Where were the Economists in 1998?
Ben van Vlymen | 27 March 2017

1998 was the year when the final deciding arguments for and against the UK to join the Eurozone were being put into place. After many negotiations and the trial of the European Accounting Unit (ECU), the Maastricht treaty was signed on 7th February 1992 with the goal of creating an economic and monetary policy union by 1999. When the Euro finally came into existence in January 1999, why was the UK not a participant?


Currently, many look upon the Euro as being a fairly positive creation. Nevertheless, now that Germany’s growth is teetering ever so close to decline, suspicions are that the rest of the Euro will collapse without its predominant power. Around the time of my birth in 1998, the benefits of joining the Euro were being outlined and the ideas laid out seemed to have promising effects. The idea that by having a large area with one central currency, transaction costs from consumers having to exchange currencies would be removed and so the European market would be more explicitly free trade. So naturally, goods would be consumed at much lower prices due to more competition between inter-Euro corporations and no tariffs imposed on imports.


Another main point was that there would be price-transparency throughout Europe and so consumers would ideally have the same costs imposed on different products. Prices should therefore be kept under control as no monopoly can be formed, while consumers can also find the cheapest supplier with ease.


Arguments, such as high degrees of price stability and no exchange rate fluctuations increasing the volatility of markets within the Euro, were also being pushed forward and were met with little criticism from countries in continental Europe. Although, when the terms on which the Euro’s monetary policy and economic objectives were to be founded were discussed, problems started to arise.


The Euro was originally conceived to be a partnership between west European countries at roughly the same level of economic development, but as compensation for Germany having to give up its beloved, very strong, deutschmark for the Euro, Germany demanded that the European Central Bank (ECB) be based in Frankfurt and monetary union be on German terms. France fell into this trap thinking that the euro would bind Germany to its European partners thus neutralising the threat they presented to them.


Germany consequently took advantage of the Euro and other countries’ economic weakness by capitalising on the artificially low exchange rates that they fashioned onto the Euro, which helped strengthen their exports and keep them highly competitive by keeping them cheap. As a result of the ECB being based in Germany, interest rates were largely controlled by the Germans, but one size does not fit all as high interest rates that matched high German growth did not suit the countries with lower inflation like Portugal and Greece and so this dislocation lead to an amplification of their economic problems in the form of a huge trade deficit. Whilst the German current account balance stands at +5.6% of GDP, Portugal and Greece’s now stand at -9.7% and -10.4% respectively – an impact that makes both Portugal and Greece’s economies hugely overstretched and unbalanced.

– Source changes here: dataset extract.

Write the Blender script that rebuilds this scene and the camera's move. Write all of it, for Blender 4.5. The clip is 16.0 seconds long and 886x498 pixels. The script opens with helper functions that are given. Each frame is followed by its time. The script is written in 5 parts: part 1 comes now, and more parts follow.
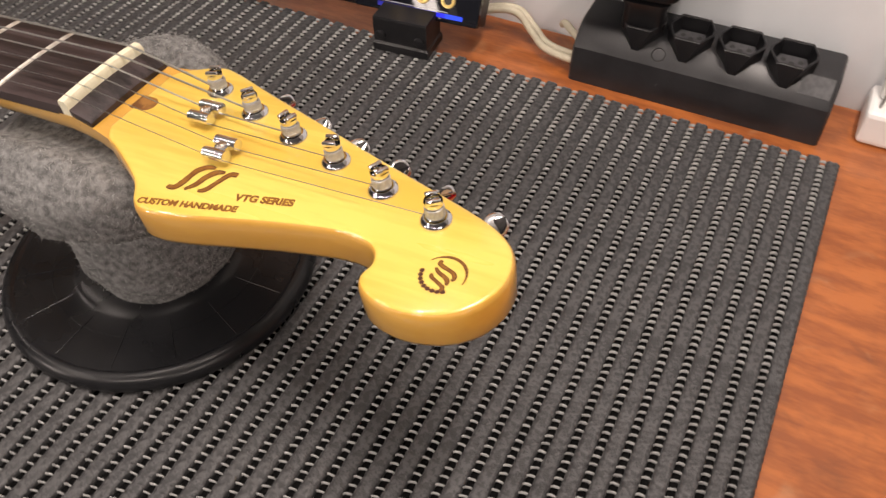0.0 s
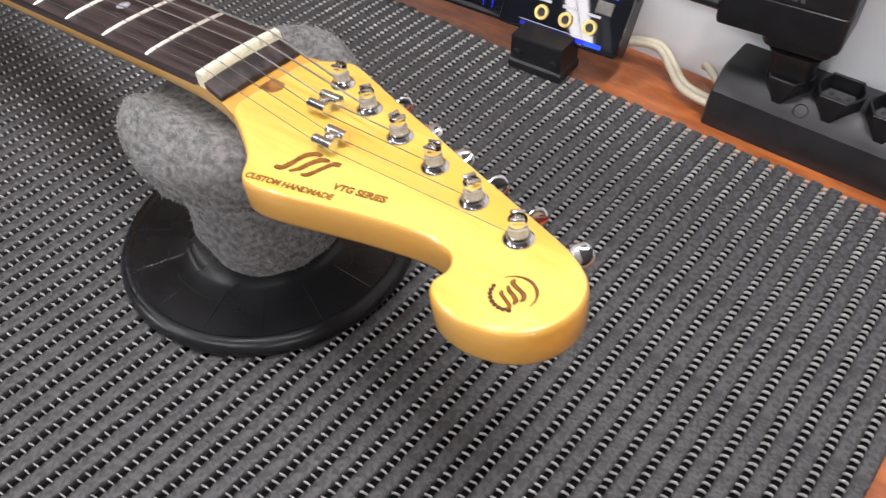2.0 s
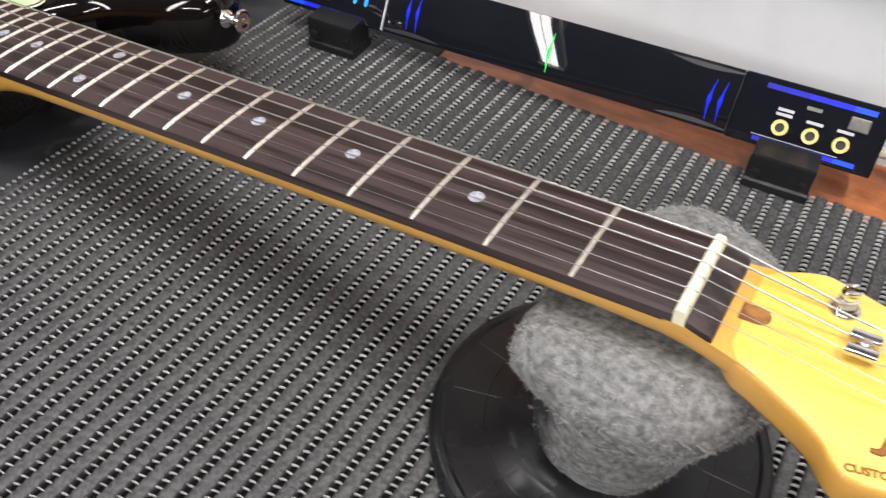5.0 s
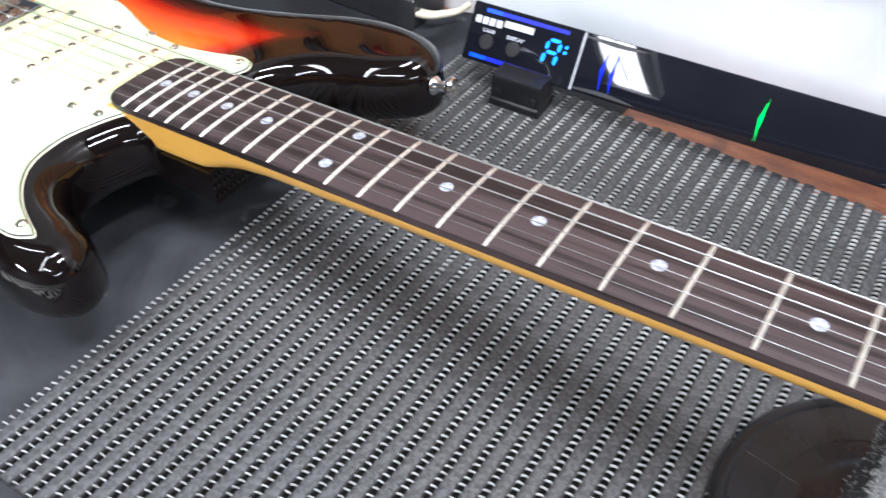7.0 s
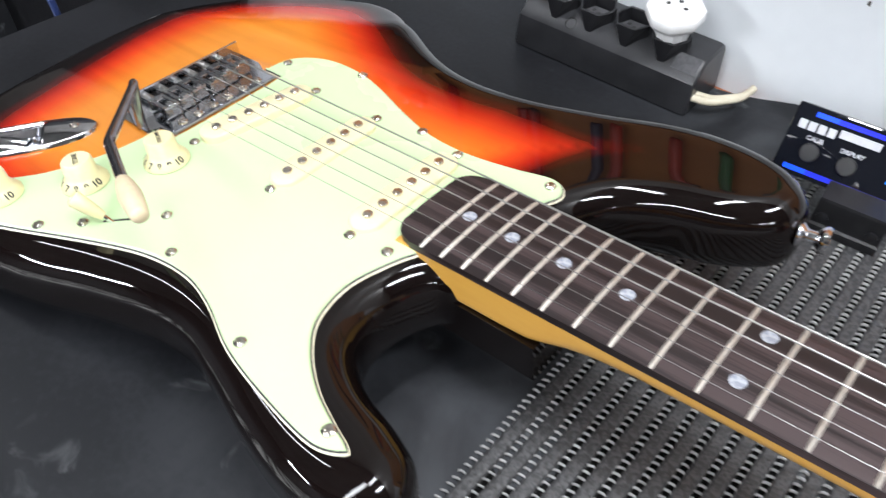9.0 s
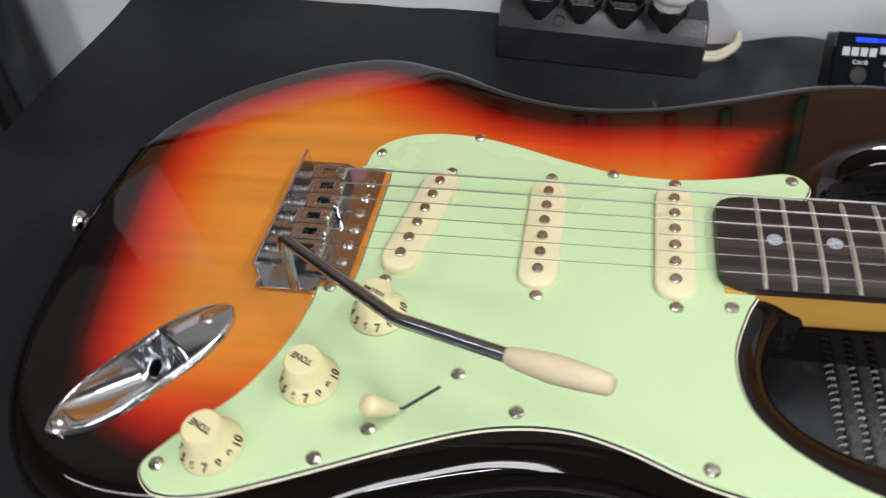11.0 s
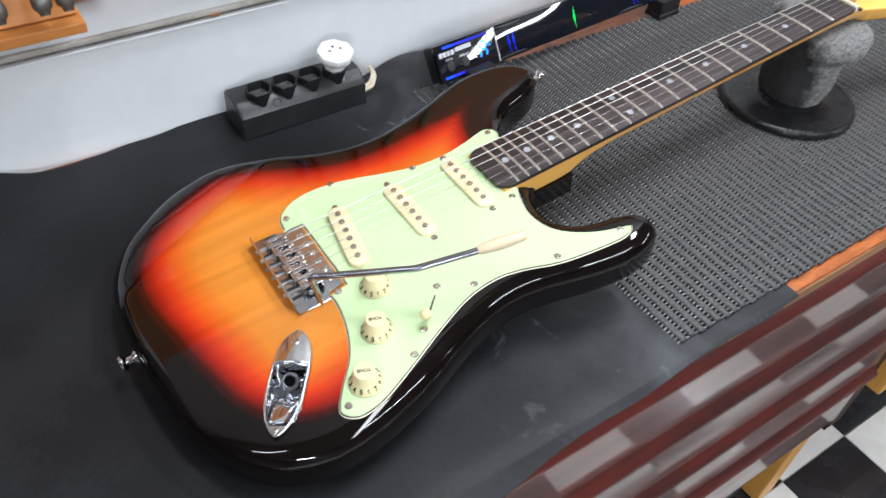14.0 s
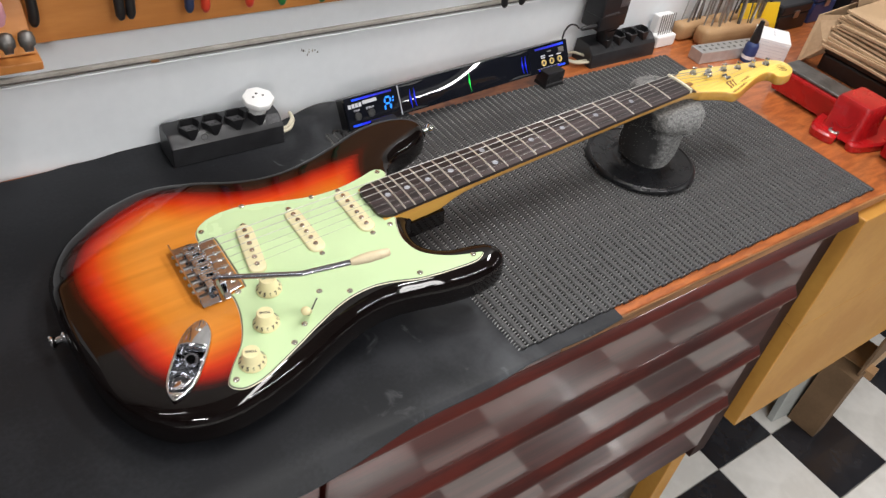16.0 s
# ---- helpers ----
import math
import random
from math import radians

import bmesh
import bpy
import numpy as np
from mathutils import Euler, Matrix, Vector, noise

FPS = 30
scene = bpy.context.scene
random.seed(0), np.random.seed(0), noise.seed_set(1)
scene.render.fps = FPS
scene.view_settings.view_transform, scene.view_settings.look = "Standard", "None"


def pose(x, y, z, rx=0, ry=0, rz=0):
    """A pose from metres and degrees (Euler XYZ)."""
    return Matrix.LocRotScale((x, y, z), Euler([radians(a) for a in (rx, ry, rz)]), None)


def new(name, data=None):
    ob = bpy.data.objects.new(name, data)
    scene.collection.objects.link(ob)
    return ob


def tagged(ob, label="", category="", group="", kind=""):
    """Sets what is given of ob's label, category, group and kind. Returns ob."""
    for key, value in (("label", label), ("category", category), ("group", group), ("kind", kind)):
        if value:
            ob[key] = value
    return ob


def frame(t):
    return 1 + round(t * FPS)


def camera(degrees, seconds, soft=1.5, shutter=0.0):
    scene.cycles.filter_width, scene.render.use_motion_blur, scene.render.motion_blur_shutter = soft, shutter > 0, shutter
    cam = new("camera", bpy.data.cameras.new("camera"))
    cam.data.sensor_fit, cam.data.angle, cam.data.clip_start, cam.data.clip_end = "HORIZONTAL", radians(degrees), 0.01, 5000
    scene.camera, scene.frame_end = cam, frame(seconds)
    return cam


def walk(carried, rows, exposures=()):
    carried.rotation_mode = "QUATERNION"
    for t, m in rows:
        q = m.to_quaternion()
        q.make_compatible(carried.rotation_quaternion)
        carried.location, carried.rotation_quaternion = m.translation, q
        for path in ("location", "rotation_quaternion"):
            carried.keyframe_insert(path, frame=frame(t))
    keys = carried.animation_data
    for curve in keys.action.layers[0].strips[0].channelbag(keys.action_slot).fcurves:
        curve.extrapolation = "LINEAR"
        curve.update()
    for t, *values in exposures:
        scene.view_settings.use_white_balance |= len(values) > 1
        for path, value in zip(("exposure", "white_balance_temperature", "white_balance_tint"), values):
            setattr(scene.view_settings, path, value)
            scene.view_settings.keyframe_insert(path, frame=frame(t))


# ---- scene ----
# camera and its way
cam = camera(59.58, 16.0, 1.4, 0.5)
PATH = [
    (0, pose(0.8826, -0.1600, 0.3103, 41.14, 1.27, 27.08)),
    (0.5, pose(0.9090, -0.1542, 0.3086, 42.38, 1.52, 33.91)),
    (1, pose(0.9175, -0.1550, 0.3084, 43.15, 1.67, 38.09)),
    (1.5, pose(0.9094, -0.1534, 0.3070, 43.13, 1.56, 40.19)),
    (2, pose(0.8937, -0.1546, 0.3097, 42.77, 1.27, 40.26)),
    (2.5, pose(0.8632, -0.1560, 0.3144, 42.73, 0.70, 39.59)),
    (3, pose(0.8242, -0.1561, 0.3177, 42.89, 0.42, 38.40)),
    (3.5, pose(0.7862, -0.1626, 0.3202, 42.90, -0.11, 36.18)),
    (4, pose(0.7412, -0.1741, 0.3259, 43.04, -0.55, 34.11)),
    (4.2, pose(0.7227, -0.1783, 0.3256, 43.03, -0.84, 33.64)),
    (6.3, pose(0.5873, -0.2203, 0.3341, 44.52, -1.12, 31.76)),
    (6.5, pose(0.5735, -0.2207, 0.3365, 44.24, -0.68, 32.23)),
    (7, pose(0.5452, -0.2208, 0.3416, 43.87, -0.18, 34.80)),
    (7.5, pose(0.5127, -0.2126, 0.3413, 43.71, 1.00, 37.94)),
    (8, pose(0.4562, -0.2011, 0.3377, 43.79, 0.63, 39.39)),
    (8.5, pose(0.4006, -0.1987, 0.3350, 43.16, 0.14, 40.13)),
    (9, pose(0.3539, -0.1993, 0.3313, 43.30, -0.06, 40.99)),
    (9.5, pose(0.3119, -0.2034, 0.3294, 43.21, -0.26, 40.27)),
    (10, pose(0.2435, -0.2314, 0.3300, 42.92, -0.73, 33.58)),
    (10.2, pose(0.2091, -0.2545, 0.3306, 42.95, -1.18, 28.76)),
    (12.3, pose(-0.0527, -0.2501, 0.3205, 42.25, -1.58, -20.58)),
    (12.5, pose(-0.0789, -0.2624, 0.3293, 42.61, -3.12, -26.08)),
    (13, pose(-0.1313, -0.2980, 0.3927, 44.45, -5.51, -32.25)),
    (13.5, pose(-0.1589, -0.3579, 0.4513, 44.58, -4.06, -32.87)),
    (14, pose(-0.1651, -0.4074, 0.5094, 44.95, -3.24, -33.31)),
    (14.5, pose(-0.1610, -0.4651, 0.5562, 46.61, -4.47, -34.28)),
    (15, pose(-0.1786, -0.5251, 0.5883, 47.51, -6.40, -33.79)),
    (15.5, pose(-0.1873, -0.5453, 0.5951, 48.52, -7.51, -33.96)),
    (16, pose(-0.1876, -0.5435, 0.5956, 48.65, -8.03, -34.27)),
]
import itertools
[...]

The fact of the matter is that a high German surplus led to a vicious circle with the less well-off Portugal and Greece economies which may well have been a factor in causing the need for bailing out both of the countries.


Price transparency was also a benefit that never occurred in some countries, the example of Portugal is a prominent feature of why micro-governing policies leads to national economic setbacks. Due to the lack of a political union within the Euro and despite the unification of currency being a political decision, Portugal imposed a tax on imported cars, thus causing the prices of cars to be driven up and so a car becomes much harder for the Portuguese people to afford. This is only the example of one market, but the same principle can be applied to many other goods, this leads to an increase in the cost of living in countries where incomes were also diminishing. One only has to walk through countries suffering from this to see the damaging effect this is having upon these economies.


The cause of failure for the Euro from what I have said so far, may seem to be unlimited German control and a lack of subsidy for those who cannot afford the currency, however, this is not entirely fair. When the plans for the Euro were originally formulated, not all of the economic needs for success were met. For example, not all countries were at the same economic stage and some had large deficits upon entry. The failure of the Euro may in fact lie in the mistakes of the contract – the European Central Bank needed not to be German but European pro and a political union needed to be formalised before an economic union in order to make some targets possible. As a few economists are realising now: to make the Euro so susceptible to political decisions has caused most of the problems, a political union was necessary before an economic one.


So why did the UK not join the Euro? In a trial of fixed interest rates to prepare for currency unification on September 16th 1992, known now as black Wednesday, the British pound was forced to withdraw from the system due to a rapid fall in its value – in a time of crisis Britons reacted completely differently to other nationalities. So maybe we didn’t join the Euro because we are an unpredictable nation, or perhaps because the UK had a 32% share in all foreign exchange at the time accompanied by a wealth of knowledge in the field. English economists had predicted the fate of the Euro whilst in other nations the idea came under less intense scrutiny.